Taiwan’s China Steel Corp (CSC) has announced a reduction in domestic steel prices for deliveries in July, citing sluggish demand. However, the company remains optimistic about a recovery in demand during the second half of 2023.
The recovery in China, following the lifting of lockdown measures, is not robust enough to sustain its steel demand, while manufacturing momentum in Europe and the United States is slowing down. Nevertheless, CSC expects China to expedite bond issuance in the latter half of the year to promote infrastructure development and relax real estate policies.
On the other hand, the automotive market in Taiwan has displayed strong sales figures, and the advancements in AI and high-performance computing are expected to drive related demands. Moreover, the Taiwanese government has allocated a budget of TWD 680 bln (USD 22 bln) for public infrastructure projects, which is anticipated to contribute to steel demand in the second half of the year.
Due to overproduction in Chinese mills since April, international steel prices have undergone successive downward revisions. The significant decline in steel prices has shaken market confidence. To prevent further losses, Chinese mills have adjusted their export prices, resulting in stabilized and rebounded market conditions. Both Baowu Steel Group and Ansteel Group have maintained flat prices for their domestic steel products to be shipped in July, signaling price stabilization and bolstering market confidence. As the market refocuses on fundamental supply-demand dynamics, it indicates a decrease in speculative activity related to coal and iron prices. The prices of ore and coal are fluctuating around USD 110-120 per ton and USD 220-240 per ton, respectively, indicating a potential stabilization or reaching a price bottom.
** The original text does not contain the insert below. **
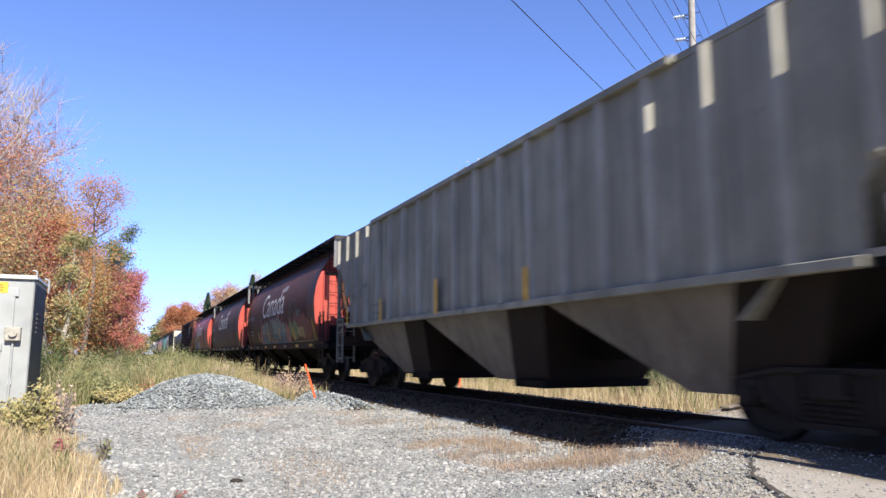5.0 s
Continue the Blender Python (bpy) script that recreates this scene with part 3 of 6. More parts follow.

To accommodate downstream customers’ adjustment and competitiveness, CSC is implementing a gradual and cautious price adjustment strategy to align its prices with the main steel price trend. The pricing for July and the third quarter will be determined based on the expectations of downstream customers and market trends. Steel prices are expected to rebound in July, presenting an opportunity for downstream customers to replenish their inventories at a low point and prepare for the next market upturn.
As part of its latest adjustments, CSC will decrease the domestic prices of hot-rolled plates and coils delivery by TWD 1,200 (USD 39) per ton for July. Additionally, the price of cold rolled steel will be reduced by TWD 1,500 (USD 49) per ton. CSC will also reduce the prices of EG and GI by TWD 1,000-1,200 (USD 32-39) per ton for deliveries in the following month.